In the past year, I’ve helped more than 150 adults in recovery look for jobs and get their lives back on track. As a job placement coach who also runs sober houses, I make it my personal mission to get employment for each and every able resident. At Warrior’s Path, we’ve found that the best way to stay sober is to stay active, whether that means full-time employment, part-time shifts, volunteer work, fellowship, or 12-step work. I’m known for giving motivational speeches to every newcomer; I typically open with something like this: The world needs you to contribute; get out there and show us what you can do!
Looking for Work in CRADLE
Many adults in recovery come to us as career-changers or employment re-starters. In early sobriety, it is best to humble yourself and start at the bottom. We affectionately refer to minimum wage positions as “Get Well” jobs. These jobs may not be glamorous, but they come with just the right perks: a regular paycheck, dependable hours, and a chance to demonstrate responsibility, even if that means just showing up on time. Holding yourself accountable can be tough in early sobriety, so an employer can be an excellent motivational tool to keep you on track. If you know you’re waking up early for work tomorrow, you’re less likely to abuse drugs or alcohol the night before your early shift. Employers can be just as effective as your AA/NA sponsors; they can make sure you’re sober by linking your continued employment to your sobriety. You’ll stay sober, and you’ll literally get paid to do it! How cool is that?
We use the acronym CRADLE for the best places to look for work. CRADLE jobs include: Caregiving, Retail and sales, Administration, Delivery, Labor, and Entertainment (restaurants, movie theaters, sports arenas and concert venues). Any of those jobs include on-time shift starts and opportunities for career advancement down the road. You’ll stand out if you work hard, complete a full shift, and remain polite and professional. You should be doing that stuff anyway, so you might as well be in a place that appreciates and rewards that behavior. For that reason, minimum wage is the best environment. Once you’re a manager, your sales and performance will matter more than your attitude and punctuality. That’s why management is not ideal for early sobriety. The best Get Well job will be a position that has the same goals as you: schedule, effort, honesty and teamwork.
The absolute first place to start is a resume. A clean, logical and organized resume can make all the difference. It shows that you are serious about your future.
Try to follow these Get Well Resume Rules:
1. Make sure your email address is professional and includes your full name.
2. For “Recent Professional Experience” you should list three to five jobs that together demonstrate three to five years of experience.

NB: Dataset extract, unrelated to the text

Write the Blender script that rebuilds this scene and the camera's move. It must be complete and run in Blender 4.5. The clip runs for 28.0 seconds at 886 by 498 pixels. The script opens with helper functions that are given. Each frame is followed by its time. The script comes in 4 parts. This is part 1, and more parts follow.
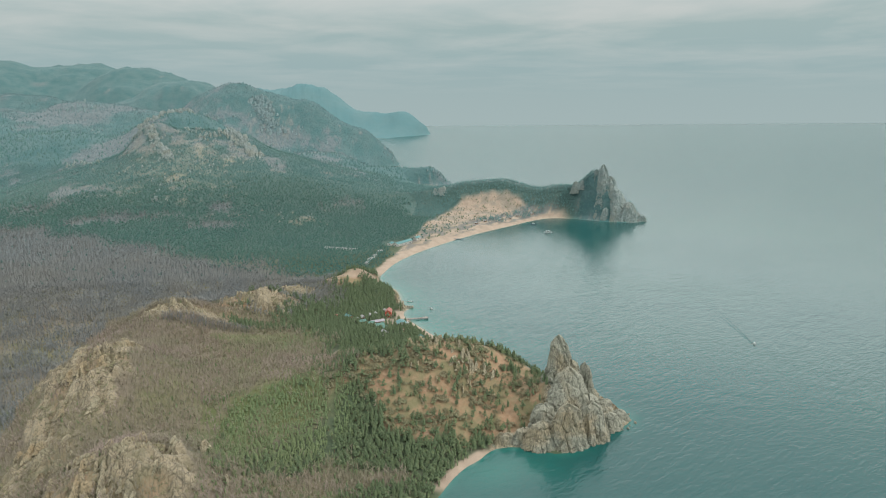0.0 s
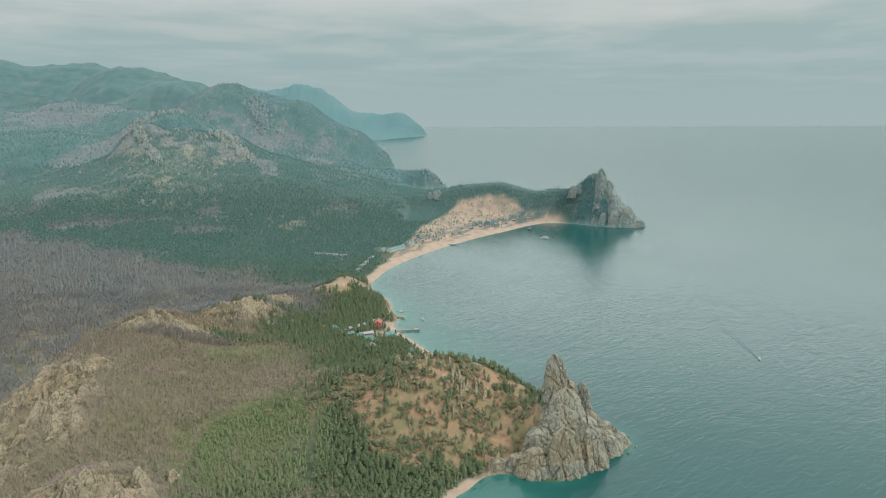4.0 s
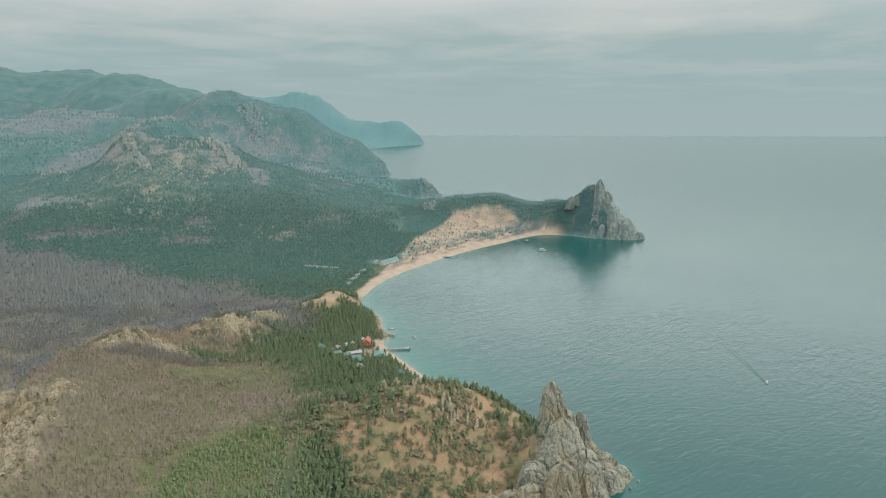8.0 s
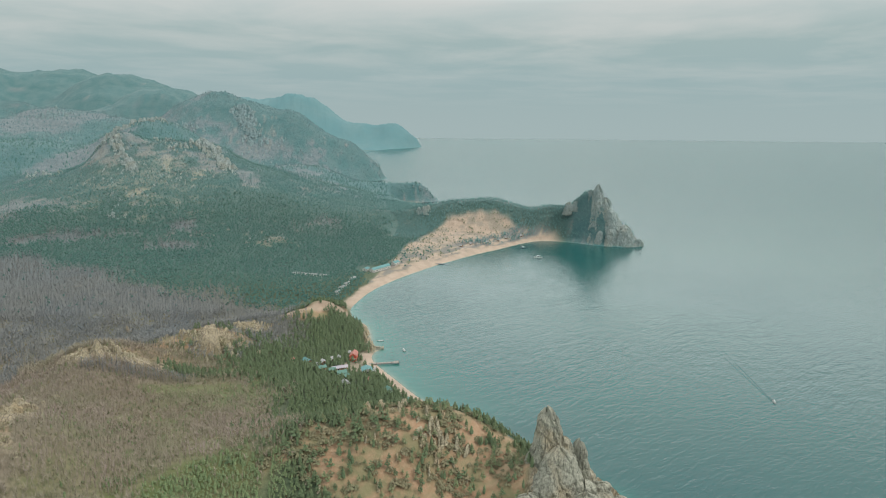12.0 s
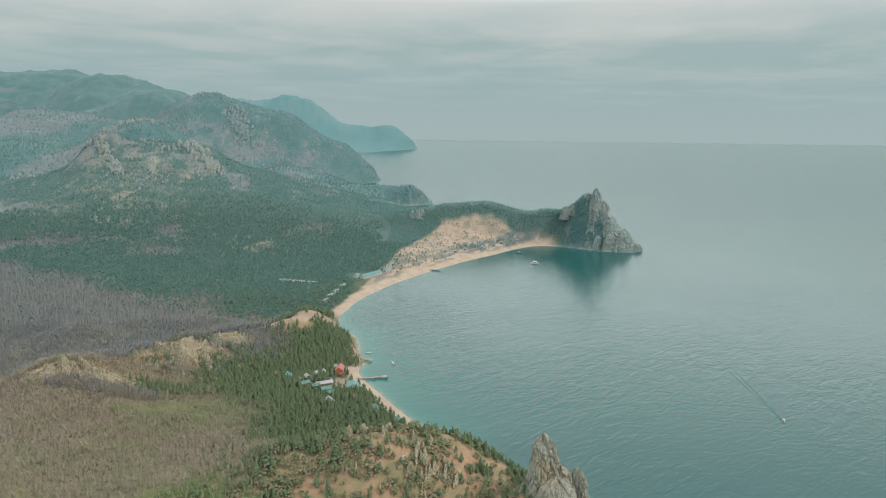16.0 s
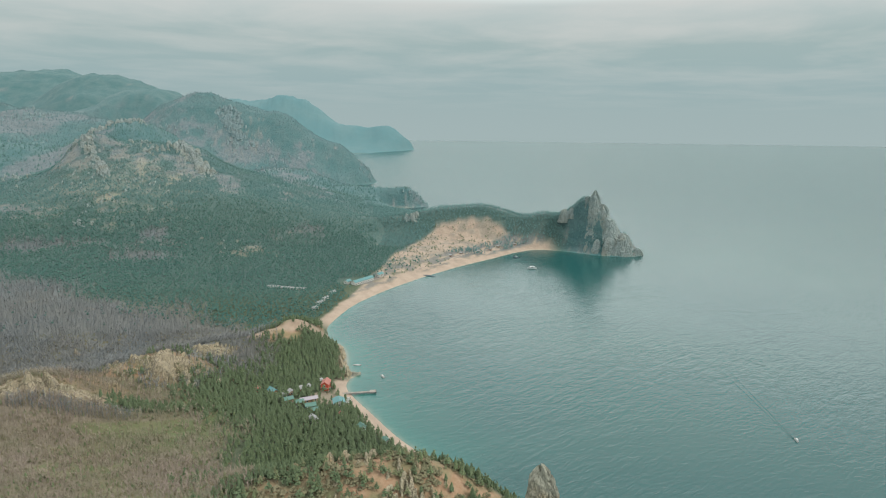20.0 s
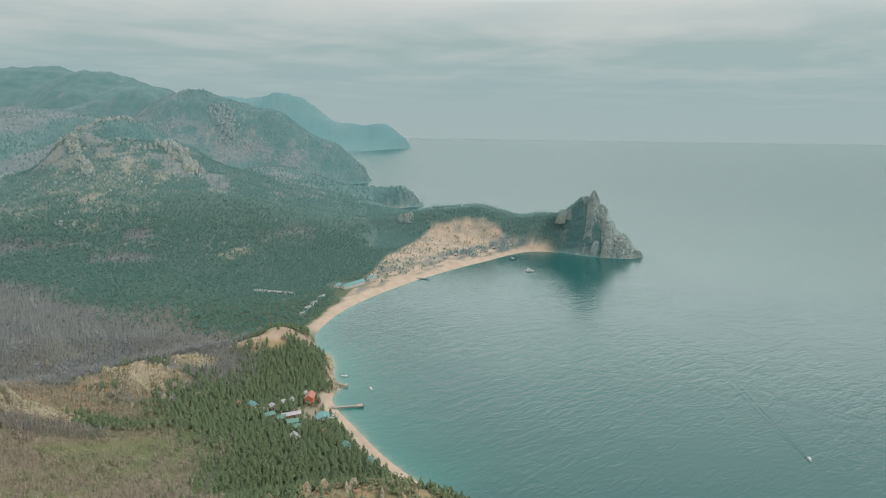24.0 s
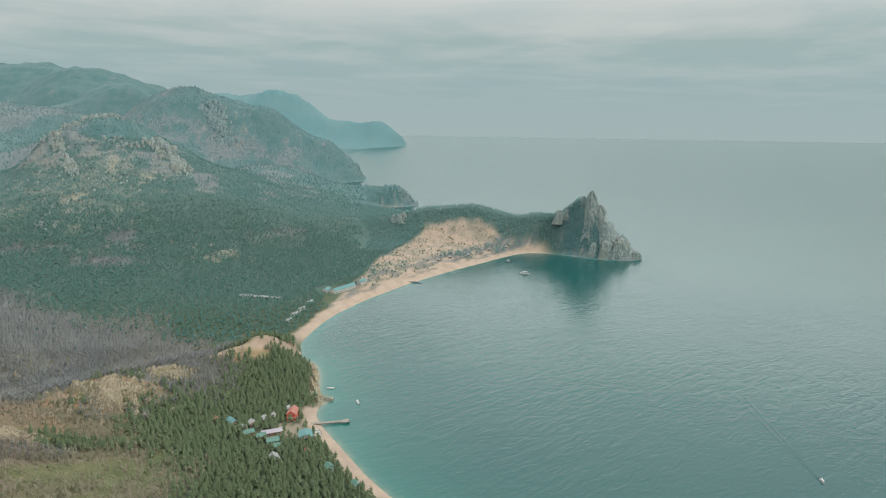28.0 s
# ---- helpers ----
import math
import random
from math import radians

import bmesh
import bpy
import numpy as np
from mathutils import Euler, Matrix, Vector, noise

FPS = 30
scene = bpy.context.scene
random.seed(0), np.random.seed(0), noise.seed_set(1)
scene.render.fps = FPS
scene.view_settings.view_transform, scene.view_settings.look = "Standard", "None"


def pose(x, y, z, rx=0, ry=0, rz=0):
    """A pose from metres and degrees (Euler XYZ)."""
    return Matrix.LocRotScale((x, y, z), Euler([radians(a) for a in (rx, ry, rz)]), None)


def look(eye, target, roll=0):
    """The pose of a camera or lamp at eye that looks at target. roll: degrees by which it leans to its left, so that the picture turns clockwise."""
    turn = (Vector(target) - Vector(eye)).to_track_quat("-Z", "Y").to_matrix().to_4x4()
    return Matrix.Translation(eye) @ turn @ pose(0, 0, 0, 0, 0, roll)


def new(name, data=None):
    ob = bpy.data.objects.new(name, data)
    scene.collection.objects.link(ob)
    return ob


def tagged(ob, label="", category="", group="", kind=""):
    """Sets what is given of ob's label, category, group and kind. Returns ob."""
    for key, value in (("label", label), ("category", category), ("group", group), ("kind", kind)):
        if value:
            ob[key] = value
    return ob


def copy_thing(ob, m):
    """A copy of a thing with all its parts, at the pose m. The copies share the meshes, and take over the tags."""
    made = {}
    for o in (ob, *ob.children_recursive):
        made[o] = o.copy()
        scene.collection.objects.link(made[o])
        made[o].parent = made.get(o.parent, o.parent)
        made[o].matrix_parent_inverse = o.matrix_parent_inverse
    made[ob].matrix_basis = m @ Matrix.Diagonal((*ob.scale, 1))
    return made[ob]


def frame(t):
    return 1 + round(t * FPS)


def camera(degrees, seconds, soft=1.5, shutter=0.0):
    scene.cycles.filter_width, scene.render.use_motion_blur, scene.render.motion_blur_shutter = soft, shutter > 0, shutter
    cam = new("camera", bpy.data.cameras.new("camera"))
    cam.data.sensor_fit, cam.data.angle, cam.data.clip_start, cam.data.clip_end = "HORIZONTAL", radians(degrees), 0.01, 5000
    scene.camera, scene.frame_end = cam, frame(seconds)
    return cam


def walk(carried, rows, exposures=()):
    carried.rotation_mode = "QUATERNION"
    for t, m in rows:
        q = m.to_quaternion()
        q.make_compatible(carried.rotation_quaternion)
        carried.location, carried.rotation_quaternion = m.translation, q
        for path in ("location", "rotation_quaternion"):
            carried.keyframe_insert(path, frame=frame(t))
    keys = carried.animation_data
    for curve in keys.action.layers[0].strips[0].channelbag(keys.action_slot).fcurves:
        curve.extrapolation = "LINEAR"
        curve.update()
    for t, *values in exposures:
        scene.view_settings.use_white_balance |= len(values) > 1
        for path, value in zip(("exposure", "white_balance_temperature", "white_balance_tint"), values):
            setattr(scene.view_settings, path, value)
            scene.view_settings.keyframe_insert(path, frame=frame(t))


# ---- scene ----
cam = camera(71.60, 28.0, 1.1)
PATH = [
    (0, (0.00, 0.00, 203.50), (15.828, 95.884, 179.929), -0.389),
    (1, (2.11, 5.54, 204.02), (18.037, 101.412, 180.448), -0.343),
    (2, (4.24, 11.20, 204.45), (20.297, 107.019, 180.792), -0.287),
    (3, (6.39, 16.94, 204.80), (22.592, 112.739, 181.119), -0.228),
    (3.5, (7.47, 19.85, 204.95), (23.701, 115.666, 181.356), -0.189),
    (5.5, (11.86, 31.70, 205.36), (28.326, 127.652, 182.514), -0.016),
    (6, (12.96, 34.71, 205.43), (29.449, 130.696, 182.741), 0.027),
    (7, (15.19, 40.78, 205.51), (31.714, 136.829, 183.126), 0.108),
    (8, (17.43, 46.91, 205.55), (34.133, 142.980, 183.388), 0.181),
    (9, (19.68, 53.09, 205.54), (36.504, 149.190, 183.584), 0.259),
    (10, (21.95, 59.32, 205.49), (38.862, 155.419, 183.604), 0.345),
    (11, (24.22, 65.59, 205.40), (41.274, 161.684, 183.616), 0.459),
    (12, (26.51, 71.89, 205.30), (43.715, 167.969, 183.567), 0.568),
    (12.5, (27.65, 75.05, 205.23), (44.968, 171.099, 183.462), 0.608),
    (14.5, (32.24, 87.72, 204.95), (49.795, 183.754, 183.275), 0.692),
    (15, (33.39, 90.90, 204.87), (51.014, 186.934, 183.277), 0.704),
    (16, (35.69, 97.25, 204.72), (53.407, 193.302, 183.284), 0.715),
    (17, (37.99, 103.59, 204.56), (55.769, 199.656, 183.233), 0.742),
    (18, (40.29, 109.92, 204.42), (58.135, 205.976, 183.109), 0.755),
    (19, (42.58, 116.23, 204.30), (60.541, 212.268, 183.002), 0.764),
    (20, (44.88, 122.51, 204.19), (62.919, 218.525, 182.869), 0.769),
    (21, (47.16, 128.75, 204.12), (65.280, 224.743, 182.746), 0.785),
    (21.5, (48.30, 131.85, 204.09), (66.468, 227.834, 182.692), 0.792),
    (23.5, (52.84, 144.15, 204.09), (71.206, 240.059, 182.548), 0.814),
    (24, (53.97, 147.19, 204.12), (72.387, 243.064, 182.481), 0.830),
    (25, (56.21, 153.21, 204.21), (74.774, 249.013, 182.366), 0.879),
    (26, (58.45, 159.16, 204.37), (77.092, 254.902, 182.327), 0.919),
    (27, (60.66, 165.03, 204.59), (79.401, 260.748, 182.525), 0.934),
    (28, (62.86, 170.81, 204.87), (81.759, 266.505, 182.845), 0.915),
]
walk(cam, [(t, look(eye, target, roll)) for t, eye, target, roll in PATH])

# ---- light ----
SUN_EL, SUN_AZ = radians(46), radians(118)      # azimuth clockwise from +y
world = bpy.data.worlds.new("sky")
scene.world = world
world.use_nodes = True
wt = world.node_tree
wt.nodes.clear()


def wn(kind, **sets):
    n = wt.nodes.new(kind)
    for k, v in sets.items():
        n.inputs[k].default_value = v
    return n


sky = wt.nodes.new("ShaderNodeTexSky")
sky.sky_type, sky.sun_disc, sky.sun_elevation, sky.sun_rotation = "NISHITA", False, SUN_EL, SUN_AZ
sky.dust_density, sky.air_density = 4.0, 1.2
coord = wt.nodes.new("ShaderNodeTexCoord")
sep = wt.nodes.new("ShaderNodeSeparateXYZ")
wt.links.new(coord.outputs["Generated"], sep.inputs[0])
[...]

3. For “Skills” you should list things you enjoy doing.
4. For “Education” you should include any classes you liked, certification you’ve achieved, and team sports you’ve played.

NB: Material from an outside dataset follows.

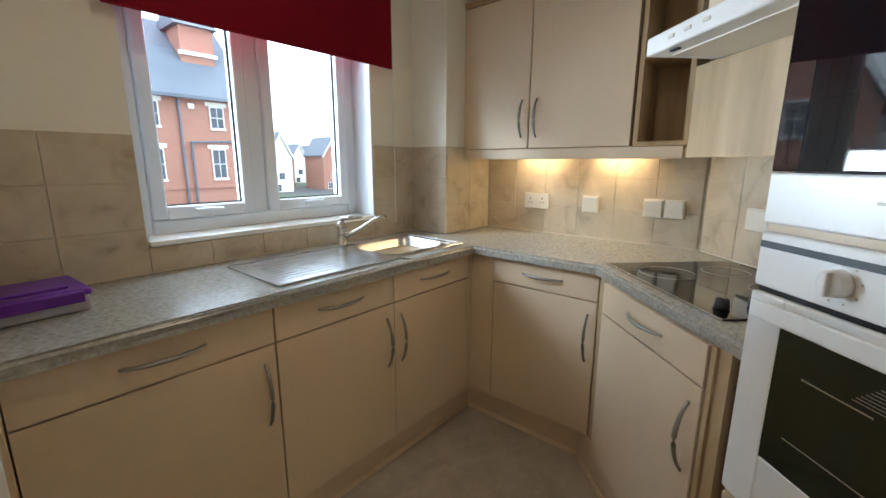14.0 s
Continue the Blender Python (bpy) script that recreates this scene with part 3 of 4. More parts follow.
# outline in (y, z), local
Y0, Y1, A0, A1, TOPZ = -0.495, 0.468, -0.362, 0.343, 0.905
arch = []
for k in range(17):
    a = math.pi * k / 16
    arch.append(((A0 + A1) / 2 - (A1 - A0) / 2 * math.cos(a), 0.635 + 0.168 * math.sin(a) ** 0.75))
front = bmesh.new()
prism(front, [(Y0, 0.0), (A0, 0.0)] + arch + [(A1, 0.0), (Y1, 0.0), (Y1, TOPZ), (Y0, TOPZ)][0:4], 0.0, 0.085, "x")
part("front_panel", front, MAHOGANY, fp)
for y0, y1 in ((Y0 - 0.004, A0 + 0.004), (A1 - 0.004, Y1 + 0.004)):
    leg = bmesh.new()
    w, c = (y1 - y0) / 2, (y0 + y1) / 2
    prof = [(y0, 0.08)] + [(c - w * math.cos(math.pi * k / 10), 0.085 + 0.055 * math.sin(math.pi * k / 10)) for k in range(11)] + [(y1, 0.08)]
    prism(leg, [(x, y) for y, x in prof], 0.0, TOPZ, "z")
    part("half_column", leg, MAHOGANY, fp, smooth=False)
shelf = bmesh.new()
prof = [(0.0, TOPZ), (0.105, TOPZ), (0.118, 0.91), (0.132, 0.921), (0.148, 0.930), (0.168, 0.936), (0.174, 0.944), (0.174, 0.954), (0.166, 0.961), (0.0, 0.961)]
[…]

This process should take roughly 30 minutes if done correctly, and it’s a really good investment.
So, take a 30-minute break today from your endless clicking on Monster.com or Indeed.com and make a new resume. Then print 20 copies, walk out your front door and pound the pavement. Visit every business in a one-mile radius, because walking to work sure beats waiting for the bus. If you start from the bottom and work hard, you’ll get the solid foundation you need to make it through early sobriety. You can do it, I believe in you.